A través de sus artículos de opinión en La Vanguardia, conocí a Miguel Delibes cuando aún era yo estudiante de Ingeniería Agrícola en la Universidad Politécnica de Barcelona. Me sorprendieron sus descripciones y conocimientos sobre los fenómenos rurales, y recuerdo especialmente su artículo sobre "el capador", por lo que yo había visto y vivido en mi infancia.

Esos artículos me introdujeron en sus novelas, primero las rurales, con personajes típicos de la zona en la que los situaba: La sombra del ciprés es alargada, El camino, Diario de un cazador, La hoja roja, Viejas historias de Castilla la Vieja y, especialmente, Las ratas.

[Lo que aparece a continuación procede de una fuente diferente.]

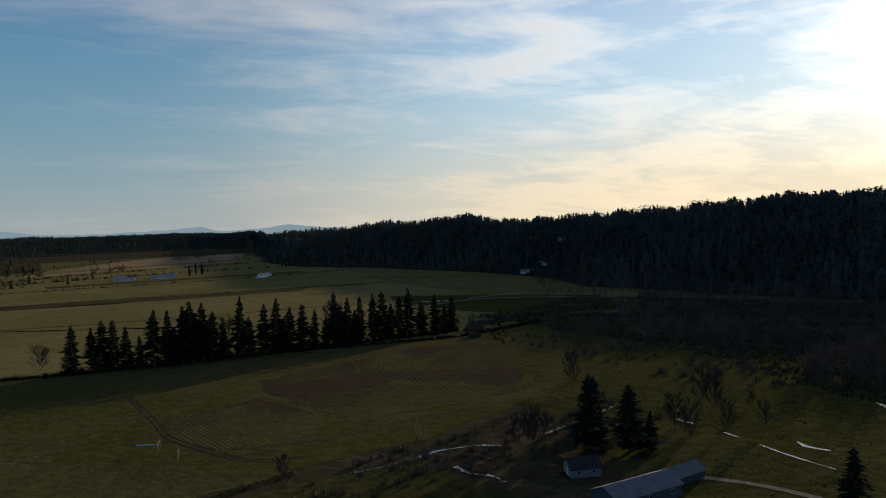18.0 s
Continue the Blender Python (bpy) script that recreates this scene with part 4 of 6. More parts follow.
def ribbon(name, pts, half, mat, label, category, z=0.14, step=6.0, vary=0.35, seed=3):
    """A winding strip of uneven width on flat ground."""
    rng = random.Random(seed)
    bm = fresh()
    prev = None
    for p, w, s in frames_of(along([(x, y, z) for x, y in pts], step)):
        k = half * (1 + rng.uniform(-vary, vary))
        row = (bm.verts.new(p - s * k), bm.verts.new(p + s * k))
        if prev:
            bm.faces.new((prev[0], row[0], row[1], prev[1]))
        prev = row
    bmesh.ops.recalc_face_normals(bm, faces=bm.faces)
    for f in bm.faces:
        if f.normal.z < 0:
            f.normal_flip()
    return tagged(part(name, bm, mat), label, category, kind="structure")


ribbon("creek", [(141, 432), (158, 470), (160, 490), (168, 520), (172, 575), (192, 612), (222, 640), (250, 690), (240, 740), (270, 800), (262, 850), (296, 895), (360, 920)], 1.2, M["water"], "pale winding creek in the mudflat", "creek")
ribbon("tidal_channel", [(-180, 560), (-90, 640), (-20, 690), (60, 760), (90, 850), (150, 900), (170, 1000)], 3.0, M["water"], "tidal channel across the mudflat", "creek", seed=4)
for k, (pts, half) in enumerate((([(-253, 169.5), (-248, 170.5)], 1.6), ([(-251, 178.5), (-245, 177.5), (-239, 175)], 1.3), ([(-216, 177), (-211, 177.6), (-206, 178.4)], 1.1), ([(-199.5, 177.4), (-195, 178.4), (-190.5, 178.8)], 0.9),
                                 ([(-185.5, 178.6), (-176, 179), (-166.8, 179.2)], 1.9), ([(-162, 178.2), (-158, 178.6), (-154, 179.2)], 1.1), ([(-146, 179.2), (-139.5, 179.4)], 0.6), ([(-129.5, 178.8), (-124, 179.8)], 1.0))):
    ribbon("drainage_channel", pts, half * 0.62, M["water"], "still drainage channel reflecting the sky", "channel", 0.12, 2.5, 0.3, 21 + k)
ribbon("near_creek", [(-80, 177.5), (-74, 178.5), (-66, 179.2)], 0.7, M["water"], "thin gleam of a creek under bare brush", "creek", 0.14, 3, 0.6, 5)
ribbon("near_creek", [(-58, 179), (-50, 180), (-44, 180.5)], 0.5, M["water"], "thin gleam of a creek under bare brush", "creek", 0.14, 3, 0.7, 15)
ribbon("near_creek", [(-30, 180), (-16, 180), (-4, 178.5)], 0.5, M["water"], "thin gleam of a creek under bare brush", "creek", 0.14, 3, 0.7, 16)
ribbon("near_creek", [(6, 177), (18, 176), (30, 173)], 0.6, M["water"], "thin gleam of a creek under bare brush", "creek", 0.14, 3, 0.7, 17)
ribbon("slough", [(30, 176), (60, 190), (84, 205), (96, 222), (110, 245), (120, 300)], 5.0, M["water"], "slough passing under the bridges", "creek", seed=6)
GRAVEL = M["gravel"]
ribbon("park_lane", [(-133, 206), (-134, 182), (-137, 164), (-142, 140)], 3.2, M["yard"], "asphalt lane into the trailer park", "lane", 0.13, vary=0.04)
ribbon("house_drive", [(-205, 128), (-222, 133), (-240, 150)], 1.8, GRAVEL, "gravel drive beside the house", "lane", 0.12, vary=0.1)
ribbon("farm_lane", [(470, -212), (450, -207), (430, -205), (381, -191), (352, -176), (326, -163), (297, -158), (270, -157), (260, -165), (256, -178)], 2.0, GRAVEL, "pale gravel lane through the nursery", "lane", 0.14, vary=0.08)
ribbon("farm_path", [(413, -206), (390, -218), (372, -231), (352, -264), (345, -301), (322, -331)], 1.2, GRAVEL, "pale gravel path between planting beds", "lane", 0.13, vary=0.1)
ribbon("farm_path", [(345, -259), (318, -250), (290, -238), (242, -216), (234, -214), (215, -221)], 1.5, GRAVEL, "pale gravel path between planting beds", "lane", 0.13, vary=0.1)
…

Yo conocía los personajes: eran el "tío fulano y el tío mengano"; yo mismo con la pandilla, había ido a cazar ratas de agua que cocinábamos y comíamos en la bodega regadas con un clarete de la Ribera del Duero, después de salir de la escuela en los días largos de mayo y junio, a la edad de doce años. Descubrí en Delibes a una persona capaz de comprender sin degradar. La guinda fue leer Los santos inocentes, aunque aquí ni los personajes ni el ambiente ni la idiosincrasia eran de castellanos viejos.

Como profesor, ya incondicional de Delibes, El príncipe destronado me llevó a comprender mejor a los niños y a saber cómo tratarlos. Me han encantado sus novelas; quizá las más íntimas sean Cinco horas con Mario o Señora de rojo sobre fondo gris... Por éstas pedí que le fuera concedido el Premio Nobel de Literatura; pero se ha marchado sin conseguirlo.

Le he citado habitualmente en mis escritos, especialmente en los que hago referencia a la agricultura y a la ganadería castellanas (la oveja churra, el cordero, la viña, el vino, el campo de Castilla, la perdiz, el conejo, la liebre?)

Iba a decir que le echaremos de menos; pero, como sucede con los grandes hombres, su obra queda. Jamás renegó de su fe, que no ocultaba, y espero que desde el cielo nos siga ayudando, sobre todo a sus admiradores.